Одним словом - варненский конкурс - это веха в развитии мирового хореографического искусства, это светоч и факел, освещающий его путь.
НЕКОТОРЫЕ ПРОБЛЕМЫ КЛАССИЧЕСКОЙ ХОРЕОГРАФИИ НА БАЛЕТНЫХ КОНКУРСАХ
Исполнение классической хореографии на балетных конкурсах показывает уровень подготовки участников, их школу, раскрывает их индивидуальность и демонстрирует мастерство. И здесь есть ряд проблем, связанных с трудностями и недостатками исполнения классических номеров.
Как известно, и в обязательную программу, и в свободно представляемый репертуар входит ряд дуэтных танцев: па-де-де из знаменитых классических балетов. Все они разные. К примеру, па-де-де из «Жизели» и «Спящей красавицы», из «Корсара» и «Эсмеральды» все основаны на лексике классического танца. Есть в них и общие движения. Но всем им присущи вместе с тем разный стиль и разная танцевальная форма. Эти различия выражаются в своеобразных лейтдвижениях, особых в каждом дуэте и как бы пронизывающих весь номер, а также в совершенно непохожих позициях рук, манере жестов, как бы в своего рода говорящем «танце рук». Стиль каждого номера конкурсанты, как правило, внешне воспринимают и заучивают, ибо без соблюдения стиля они просто выпали бы из конкурса, не прошли бы на следующий тур.
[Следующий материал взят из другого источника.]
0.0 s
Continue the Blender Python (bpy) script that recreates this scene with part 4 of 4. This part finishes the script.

Но за стилем стоят разные эмоциональные состояния, разные образы. Мотив охотника, стреляющего из лука в «Диане и Актеоне», восточное поклонение перед женщиной в дуэте из «Корсара», игра кистей, связанная с придворным этикетом французских королей, в дуэте из «Спящей красавицы», руки, скрещенные на груди, стремление взлета в па-де-де из «Жизели» - все эти стилевые штрихи и детали имеют разный эмоциональный подтекст, различную образную подоснову, ибо принадлежат разным героям. И это образное начало, диктующее стилевую форму, передается исполнителями далеко не всегда.
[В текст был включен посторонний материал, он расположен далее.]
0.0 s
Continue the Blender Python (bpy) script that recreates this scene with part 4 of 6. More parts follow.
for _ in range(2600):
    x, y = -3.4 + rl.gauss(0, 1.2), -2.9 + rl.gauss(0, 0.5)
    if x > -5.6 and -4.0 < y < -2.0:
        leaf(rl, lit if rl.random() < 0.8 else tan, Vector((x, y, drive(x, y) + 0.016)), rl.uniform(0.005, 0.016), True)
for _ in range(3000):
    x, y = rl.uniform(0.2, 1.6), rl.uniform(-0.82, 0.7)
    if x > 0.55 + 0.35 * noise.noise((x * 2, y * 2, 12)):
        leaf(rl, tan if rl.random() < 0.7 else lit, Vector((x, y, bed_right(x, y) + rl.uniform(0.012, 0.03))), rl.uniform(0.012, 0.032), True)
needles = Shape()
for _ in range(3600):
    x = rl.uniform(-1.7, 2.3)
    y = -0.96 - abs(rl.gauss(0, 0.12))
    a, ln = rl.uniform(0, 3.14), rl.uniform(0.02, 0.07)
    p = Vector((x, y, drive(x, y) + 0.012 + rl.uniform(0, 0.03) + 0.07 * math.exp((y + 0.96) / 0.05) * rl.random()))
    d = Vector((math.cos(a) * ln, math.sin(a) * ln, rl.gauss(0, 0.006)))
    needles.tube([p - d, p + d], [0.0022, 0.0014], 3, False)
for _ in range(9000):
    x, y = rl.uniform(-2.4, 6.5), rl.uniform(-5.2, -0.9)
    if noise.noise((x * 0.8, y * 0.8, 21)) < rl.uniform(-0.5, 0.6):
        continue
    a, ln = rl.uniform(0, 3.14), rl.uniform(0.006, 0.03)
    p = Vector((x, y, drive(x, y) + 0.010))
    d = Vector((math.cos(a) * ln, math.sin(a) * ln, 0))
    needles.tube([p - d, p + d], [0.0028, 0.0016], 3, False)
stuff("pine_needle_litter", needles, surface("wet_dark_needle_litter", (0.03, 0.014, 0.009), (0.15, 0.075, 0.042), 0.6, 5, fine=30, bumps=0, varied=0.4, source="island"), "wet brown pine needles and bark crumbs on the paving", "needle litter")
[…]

Чтобы его передать, видимо, нужно ощущать и осознавать дуэт как часть спектакля, как взаимодействие его персонажей, то есть как элемент большого сюжетного целого, имеющего свою драматургию. Это более доступно зрелым артистам, менее - начинающим ученикам. И потому па-де-де, имеющие разную стилевую форму, эмоциональное наполнение и образное содержание, порою танцуются одинаково, и тогда мы видим на сцене не персонажей спектакля, а конкурсантов, исполняющих хорошо выученный урок. Думается, чтобы избежать этого педагогу при подготовке учеников к конкурсу наиболее целесообразно вести их от отдельных движений к целостной форме, от формы - к стилю, от стиля - к образу, от образа - к спектаклю и пониманию дуэта или вариации как его органической части.
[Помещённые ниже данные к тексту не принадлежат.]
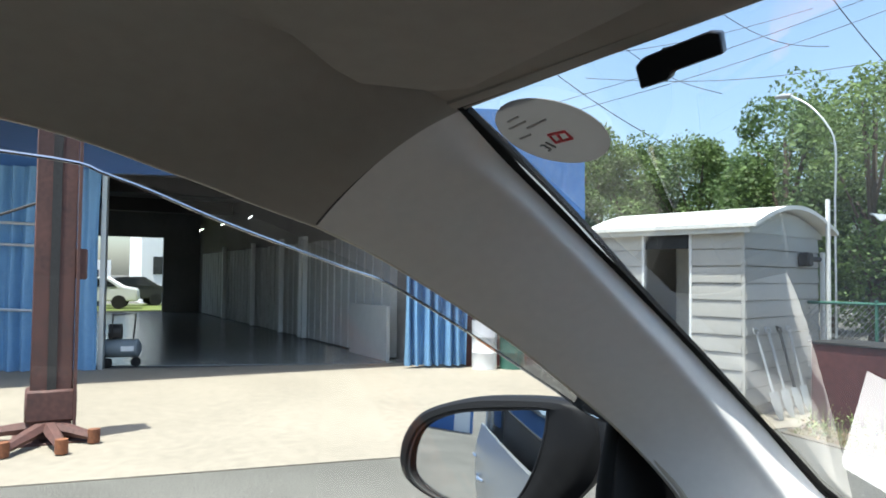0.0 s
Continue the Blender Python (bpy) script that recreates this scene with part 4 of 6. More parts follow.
AXY = frame_m((0, 0, 0), (0, 1, 0), (0, 0, 1))
tail = part("tailgate", prism([(-1.62, 1.83), (-1.72, 1.80), (-1.95, 1.32), (-2.12, 1.18), (-2.16, 0.62), (-2.08, 0.34), (-1.66, 0.34), (-1.66, 1.30), (-1.56, 1.80)], AXY, XM - 0.80, XM + 0.80, 0.03, seg=2), M["paint"], car, "light blue-silver tailgate")
part("rear_window", prism([(-1.745, 1.755), (-1.925, 1.375), (-1.935, 1.38), (-1.755, 1.76)], AXY, XM - 0.60, XM + 0.60), M["dark_glass"], tail)
for s in (-1, 1):
    part("tail_lamp", box(*sorted_box(XM + s * 0.56, XM + s * 0.80, -2.165, -2.12, 0.86, 1.06), 0.01), M["van_red"], tail)
    part("quarter_panel", box(*sorted_box(XM + s * 0.735, XM + s * 0.765, -1.70, -1.48, 1.25, 1.74), 0.01), M["paint"], car)
    part("head_lamp", box(*sorted_box(XM + s * 0.50, XM + s * 0.80, 1.93, 2.10, 0.70, 0.84), 0.03), M["galv"], car)
part("front_bumper", prism([(1.90, 0.28), (2.14, 0.30), (2.20, 0.48), (2.17, 0.70), (2.10, 0.86), (1.90, 0.86)], AXY, XM - 0.82, XM + 0.82, 0.03, seg=2), M["paint"], car, "light blue-silver front bumper")

# ---- steering wheel ----
WC, WT, WR = Vector((0.384, 0.516, 1.282)), 0.42, 0.1758
WA, WB = Vector((1, 0, 0)), Vector((0, math.sin(WT), math.cos(WT)))
WN = WB.cross(WA)


def rim_pt(deg, r=WR, h=0.0):
    a = radians(deg)
    return WC + r * (math.cos(a) * WA + math.sin(a) * WB) + WN * h


def arc(a0, a1, n=40, r=WR, h=0.0):
    return [rim_pt(a0 + (a1 - a0) * i / n, r, h) for i in range(n + 1)]


wheel_hub = part("steering_wheel", lathe([(0.0, 0.035), (0.05, 0.033), (0.072, 0.02), (0.078, 0.0), (0.06, -0.04), (0.03, -0.05)], frame_m(WC + WN * -0.028, WA, WB), 36), M["gray_plastic"], car, "steering wheel hub in gray plastic")
part("wood_rim", tube(arc(14, 166, 70), 0.0132, 22, up=WN, flat=1.12), M["wood_rim"], wheel_hub, "glossy orange-brown wood steering wheel rim")
part("leather_rim", tube(arc(166, 374, 60), 0.0146, 14, up=WN, flat=1.08), M["gray_leather"], wheel_hub, "gray leather part of the rim")
# pale thread added as the highlight along the inner edge of the wood
part("rim_trim", tube(arc(14, 166, 70, WR - 0.0132, -0.002), 0.0010, 6), M["galv"], wheel_hub)
for a in (8, 172, 270):
    d = rim_pt(a) - WC
    bm = tube([WC + d * 0.32 - WN * 0.03, WC + d * 0.62 - WN * 0.022, WC + d * 0.97], [0.026, 0.020, 0.013], 10, flat=0.5, up=WN)
    part("spoke", bm, M["silver_plastic"], wheel_hub, "silver spoke")
part("steering_column", cyl(WC - WN * 0.03, WC - WN * 0.24, 0.05, 0.06), M["black_plastic"], car)

# ---- loose things in the car ----
def sheet(u, v):
    p = Vector((-0.684, 1.069, 0)) * (1 - u) * (1 - v) + Vector((-0.565, 1.187, 0)) * u * (1 - v) + Vector((-0.493, 1.078, 0)) * u * v + Vector((-0.623, 0.983, 0)) * (1 - u) * v
    return Vector((p.x, p.y, dash_z(p.x, p.y) + 0.0015 + 0.0008 * math.sin(9 * u) * math.sin(7 * v)))
single("paper_sheet", shell(sheet, 12, 12, (0, 0, 0.0006)), M["paper"], "blank white sheet of paper lying on the dashboard", "paper")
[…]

Подготавливая участников к конкурсам, педагоги, естественно, стремятся выбрать такой репертуар, который показал бы конкурсантов с наиболее выгодной стороны и завуалировал бы их недостатки и слабые моменты. Так, если, например, у ученицы недостаточно выработан прыжок, то ей нельзя давать для исполнения, скажем, прыжковую вариацию Гамзатти, что, впрочем, иногда делают и что является ошибкой выбора. Если у ученицы вялые стопы, то вряд ли ей стоит танцевать хореографию Бурнонвиля, требующую разработанных и активных стоп. Если у ученика плохие заноски, то он не может танцевать вариацию и коду дуэта из «Жизели» или «Голубую птицу», где полно антраша и бризе.
Всё это вполне естественно, хотя и не всегда учитывается, и нередко мы видим ошибки в выборе репертуара. Но гораздо хуже, если тот или иной хореографический текст нарочито приспосабливается, как бы подгоняется к возможностям ученика и тем изменяется и искажается. Тогда возникает так называемая «отсебятина» либо в упрощении текста, либо, наоборот, в его усложнении. С художественно неоправданными, произвольными искажениями канонического текста, вызванными исключительно его приспособлением к возможностям конкурсантов, к сожалению, приходится сталкиваться довольно часто.
Особенно досадно, когда тот или иной номер насыщается технически сложными трюками, показывающими акробатические возможности исполнителя, но не имеющими при этом никакого художественного смысла. Танец - это не спорт, а искусство, и забывать об этом нельзя не только в театрах, но и на конкурсах.
Значит ли это, что никакой творческий подход к каноническому тексту невозможен, и что надо запретить вносить в него какие-либо
даже мельчайшие изменения и штрихи? Думаю, что нет, не значит.
Ведь самое понятие канонического текста достаточно условно и не вполне определенно. Что считать каноническим текстом? То, что танцуется на сценах театров? Но там порой танцуются различные версии, и нет достаточного единства в разных постановках. В таком случае каноническим текстом, вероятно, следует считать то, что сочинено первоначально автором? Да, это во многих случаях так. Но дело в том, что первоначальный авторский текст в процессе сценической истории балетов обычно получает различного рода наслоения и редко сохраняется в изначальной чистоте. При этом такие наслоения далеко не всегда бывают плохими. Нередко они обогащают первоначальный текст и потому удерживаются в репертуаре. Вот некоторые примеры.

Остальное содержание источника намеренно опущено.